Daarbij moet men ook rekening houden met de tijd die verloren gaat door ziekte van leerlingen en leerkrachten.
Wetgeving
De inspectie is verantwoordelijk voor het toezicht op het onderwijs en in dat kader ziet de inspectie onder andere toe op de naleving van de wettelijke regelingen. Het gaat hierbij om de verantwoordelijkheid van de schoolbesturen en hun schoolleiders, het onderwijsaanbod conform de vastgestelde leerplannen en doelen, de lesrooster, de registratie van leerlingen, leraren en de les/taak-uren, de examens, de schoolreglementen, het bevorderen en het verwijderen van leerlingen en de inrichting van het onderwijs. Met de afdeling Juridische Zaken en Wetgeving van de Directie Onderwijs vinden er regelmatig besprekingen plaats.
Zie ook:
Evaluatie bevoegdheden
De wet schrijft voor dat slechts personen met een in de wet omschreven bewijs van bekwaamheid, bevoegd zijn om in het onderwijs benoemd te worden.

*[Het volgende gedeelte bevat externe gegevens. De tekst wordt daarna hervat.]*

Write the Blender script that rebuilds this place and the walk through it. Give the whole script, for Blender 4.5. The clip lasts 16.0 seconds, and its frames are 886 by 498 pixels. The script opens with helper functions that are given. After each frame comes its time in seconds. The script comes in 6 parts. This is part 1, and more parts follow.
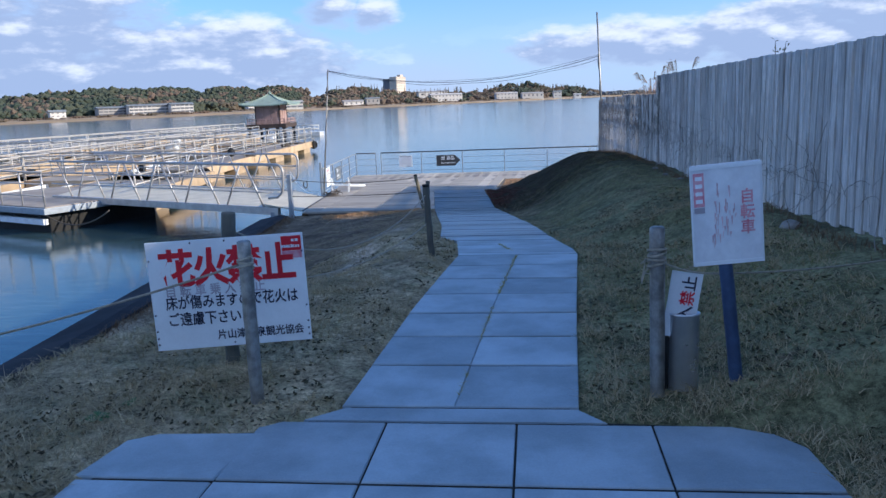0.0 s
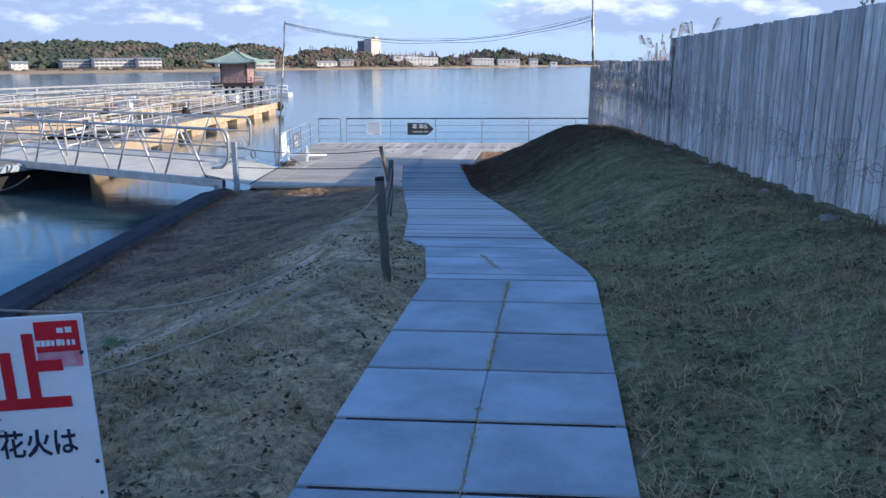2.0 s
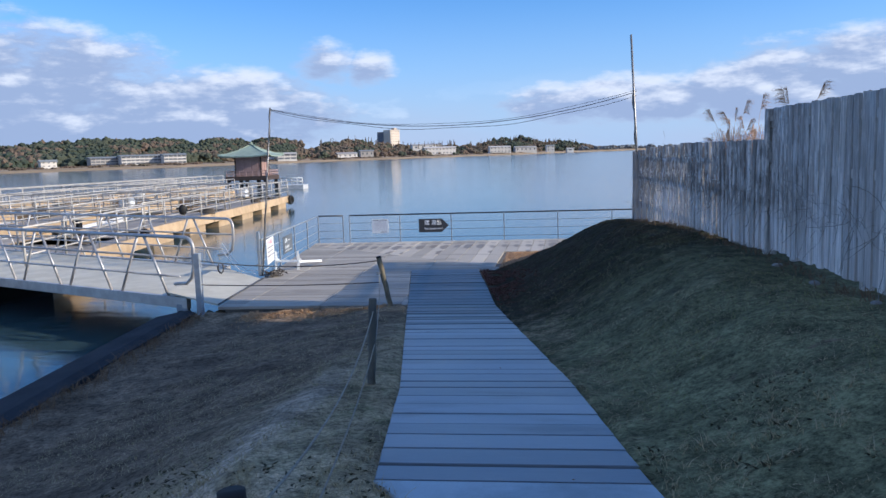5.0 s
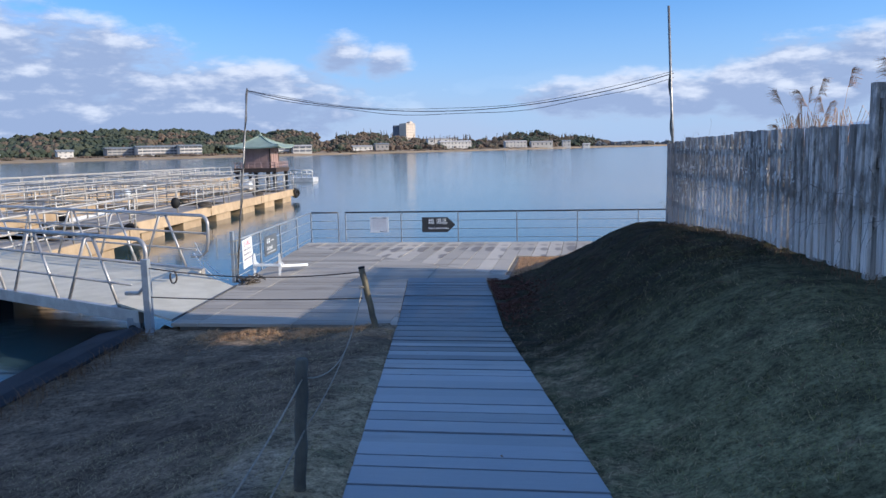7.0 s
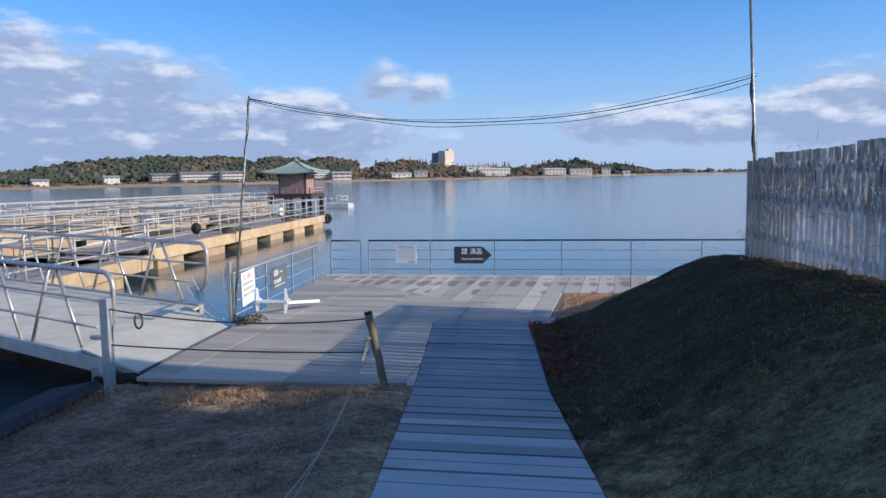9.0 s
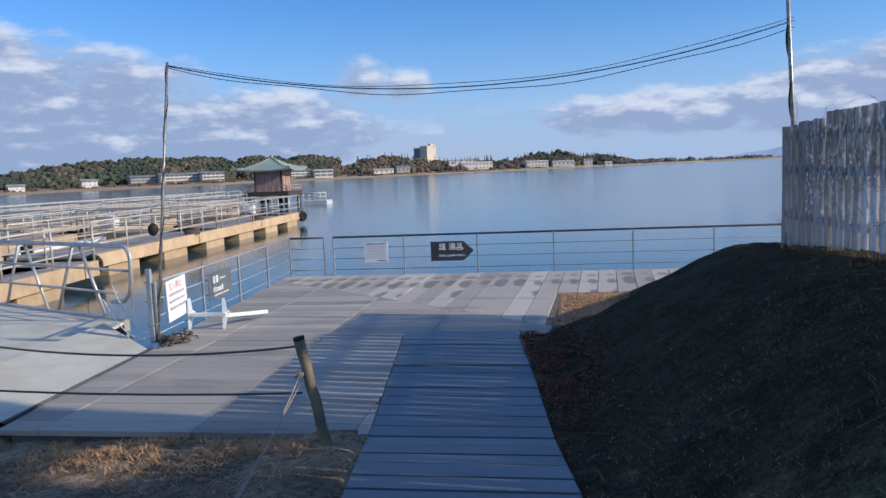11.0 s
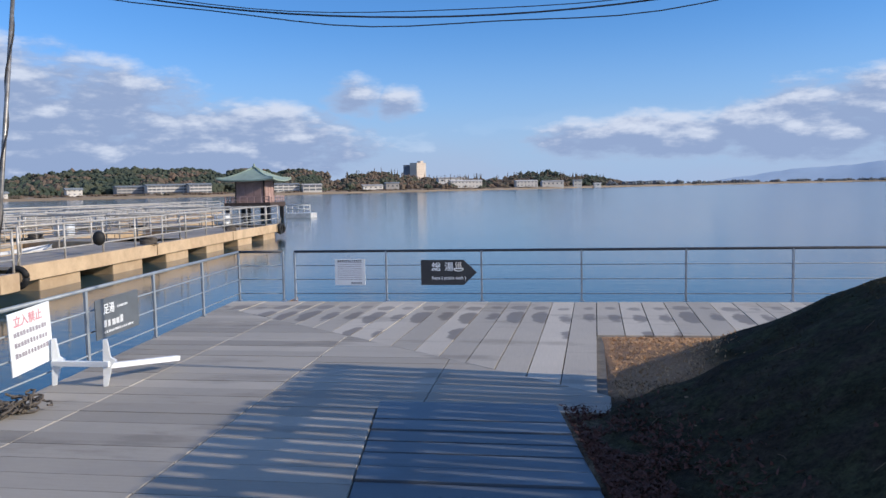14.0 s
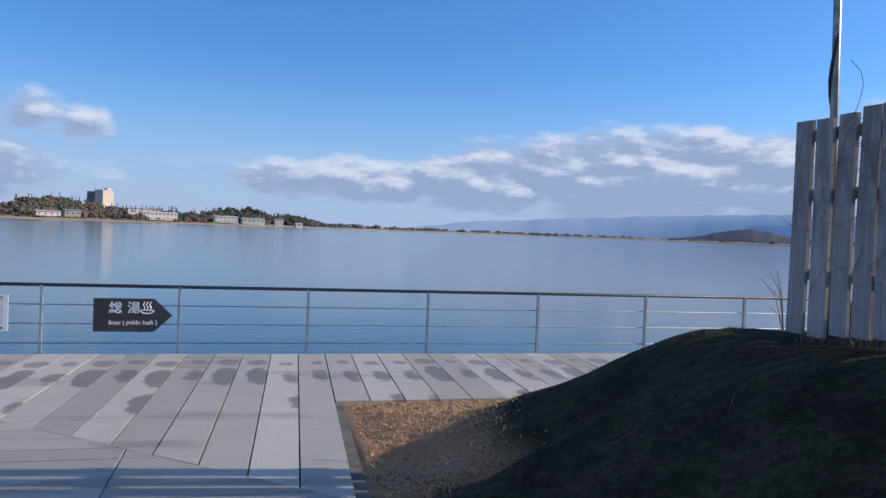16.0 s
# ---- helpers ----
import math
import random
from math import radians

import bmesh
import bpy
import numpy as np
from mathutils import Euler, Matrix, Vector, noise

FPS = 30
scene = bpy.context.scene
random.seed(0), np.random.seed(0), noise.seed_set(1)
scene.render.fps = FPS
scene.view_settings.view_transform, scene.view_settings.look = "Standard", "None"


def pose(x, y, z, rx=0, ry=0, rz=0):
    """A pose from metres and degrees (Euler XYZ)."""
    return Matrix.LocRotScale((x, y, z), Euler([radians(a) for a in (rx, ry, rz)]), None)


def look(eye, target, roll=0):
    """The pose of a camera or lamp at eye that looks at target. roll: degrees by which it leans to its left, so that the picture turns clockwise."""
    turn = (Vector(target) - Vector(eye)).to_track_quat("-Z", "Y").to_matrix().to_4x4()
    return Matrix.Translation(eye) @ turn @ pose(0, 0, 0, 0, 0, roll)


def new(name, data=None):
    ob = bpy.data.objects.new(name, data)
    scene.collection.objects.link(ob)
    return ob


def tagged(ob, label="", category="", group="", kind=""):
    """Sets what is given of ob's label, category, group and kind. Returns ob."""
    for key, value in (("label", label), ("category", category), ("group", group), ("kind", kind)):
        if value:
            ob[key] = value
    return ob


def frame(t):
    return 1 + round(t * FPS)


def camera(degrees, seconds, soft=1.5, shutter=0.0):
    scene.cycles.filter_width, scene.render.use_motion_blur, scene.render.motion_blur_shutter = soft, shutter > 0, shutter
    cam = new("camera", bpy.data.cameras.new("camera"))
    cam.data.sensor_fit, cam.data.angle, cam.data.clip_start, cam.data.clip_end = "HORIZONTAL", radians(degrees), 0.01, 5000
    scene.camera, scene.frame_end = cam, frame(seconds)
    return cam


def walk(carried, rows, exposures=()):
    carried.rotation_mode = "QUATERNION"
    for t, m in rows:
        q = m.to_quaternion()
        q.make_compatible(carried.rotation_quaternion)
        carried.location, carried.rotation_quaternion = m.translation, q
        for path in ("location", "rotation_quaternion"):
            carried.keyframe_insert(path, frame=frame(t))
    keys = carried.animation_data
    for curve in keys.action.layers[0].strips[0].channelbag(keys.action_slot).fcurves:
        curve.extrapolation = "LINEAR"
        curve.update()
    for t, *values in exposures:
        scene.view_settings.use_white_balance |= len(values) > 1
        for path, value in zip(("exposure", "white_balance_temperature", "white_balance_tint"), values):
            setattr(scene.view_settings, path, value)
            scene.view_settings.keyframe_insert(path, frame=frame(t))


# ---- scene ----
cam = camera(60.2, 16.0)

EXPOSURES = [(0.0, 0.45, 5600, 10), (2.0, 0.60, 5650, 10), (3.4, 0.66, 5700, 10), (4.0, 0.36, 5650, 10), (6.5, 0.25, 5650, 10), (9.5, 0.14, 5700, 10), (12.0, 0.03, 5720, 10), (16.0, 0.05, 5750, 10)]

PATH = [
    (0, (1.599, 1.437, 2.604), (1.359, 3.386, 2.225), -2.3),
    (0.5, (1.558, 2.07, 2.582), (1.338, 4.018, 2.184), -1.6),
    (1, (1.449, 2.672, 2.539), (1.230, 4.617, 2.126), -1.1),
    (1.5, (1.42, 3.244, 2.545), (1.239, 5.186, 2.102), -1.7),
    (2, (1.384, 3.866, 2.53), (1.219, 5.803, 2.063), -0.4),
    (2.5, (1.301, 4.442, 2.535), (1.152, 6.377, 2.051), -0.9),
    (3, (1.245, 5.074, 2.517), (1.061, 7.01, 2.047), -0.7),
    (3.5, (1.166, 5.602, 2.518), (0.963, 7.548, 2.106), -0.2),
    (4, (1.167, 6.178, 2.537), (0.961, 8.151, 2.278), -1.4),
    (6.5, (1.211, 9.154, 2.472), (0.988, 11.127, 2.23), -1.9),
    (7, (1.168, 9.698, 2.447), (0.911, 11.665, 2.187), -1.2),
    (7.5, (1.175, 10.234, 2.416), (0.857, 12.191, 2.151), -1.7),
    (8, (1.119, 10.799, 2.357), (0.78, 12.752, 2.092), -1.9),
    (8.5, (1.034, 11.377, 2.333), (0.703, 13.335, 2.098), -2.1),
    (9, (0.956, 11.967, 2.298), (0.601, 13.927, 2.11), -1.0),
    (9.5, (0.909, 12.493, 2.248), (0.582, 14.458, 2.065), -1.2),
    (12, (0.544, 15.464, 1.964), (0.214, 17.425, 1.752), -3.0),
    (12.5, (0.408, 16.059, 1.9), (0.059, 18.018, 1.694), -2.7),
    (13, (0.295, 16.639, 1.85), (-0.07, 18.595, 1.645), -2.0),
    (13.5, (0.193, 17.194, 1.804), (-0.164, 19.154, 1.619), -0.6),
    (14, (0.075, 17.796, 1.773), (-0.208, 19.769, 1.616), -1.1),
    (14.5, (0.047, 18.33, 1.737), (-0.075, 20.322, 1.611), -0.3),
    (15, (-0.04, 18.872, 1.708), (0.041, 20.868, 1.61), -0.2),
    (15.5, (-0.106, 19.407, 1.646), (0.158, 21.389, 1.583), 0.7),
    (16, (-0.199, 19.94, 1.595), (0.287, 21.879, 1.55), 2.2),
]
walk(cam, [(t, look(eye, target, roll)) for t, eye, target, roll in PATH], EXPOSURES)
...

Kleuter- en basisonderwijs
Voor het kleuter- en basisonderwijs is verder wettelijk vastgelegd dat de minister aan andere bewijzen van bekwaamheid de bevoegdheid kan verbinden tot het geven van kleuter of basisonderwijs.
Voortgezet onderwijs
Voor wat betreft het voortgezet onderwijs is het anders. In dit type onderwijs is het lesgeven door personen, die niet over de in de wet omschreven bewijs van bekwaamheid beschikken, onder voorwaarden geregeld. Om deze personen in dienst te kunnen nemen, dienen de schoolbesturen eerst de goedkeuring van de inspectie te vragen.
Zie ook:
Klachtenregeling
Het kan gebeuren dat er soms ontevredenheid ontstaat bij de verschillende personen die bij het onderwijs betrokken zijn. Hierdoor kan de inspectie in de loop van het schooljaar klachten binnen krijgen. Deze kunnen klachten zijn van ouders, leerkrachten, schoolhoofden of schoolbesturen.
Type klacht
De meeste klachten hebben te maken met plaatsing, verwijdering en schorsing van leerlingen. De klachten kunnen van verschillende aard zijn, o.a. het van school verwijderen of schorsen van een leerling, het pedagogisch handelen in de klas/school, een advies door de school in verband met plaatsing van een leerling, geen plaatsingsmogelijkheid op school, gedragsproblemen, geen vervanging van afwezige leerkrachten en klachten i.v.m. examens.
Procedure bij een door een ouder ingediende klacht
De procedure bij een door een ouder ingediende klacht is om de ouder te verwijzen naar respectievelijk de leerkracht, het schoolhoofd of schoolbestuur indien de ouder deze weg nog niet heeft bewandeld. Is dit wel het geval, dan probeert de inspectie, na een grondig onderzoek gedaan te hebben, te bemiddelen bij de leerkracht, het schoolhoofd of schoolbestuur om het probleem op te lossen.
Procedure bij een door een leerkracht en/of schoolhoofd ingediende klacht
De klachten van de leerkrachten en/of schoolhoofden worden direct met de school en/of het schoolbestuur geattendeerd. De verschillende inspecteurs handelen de klachten persoonlijk af met de school en met het bevoegd gezag.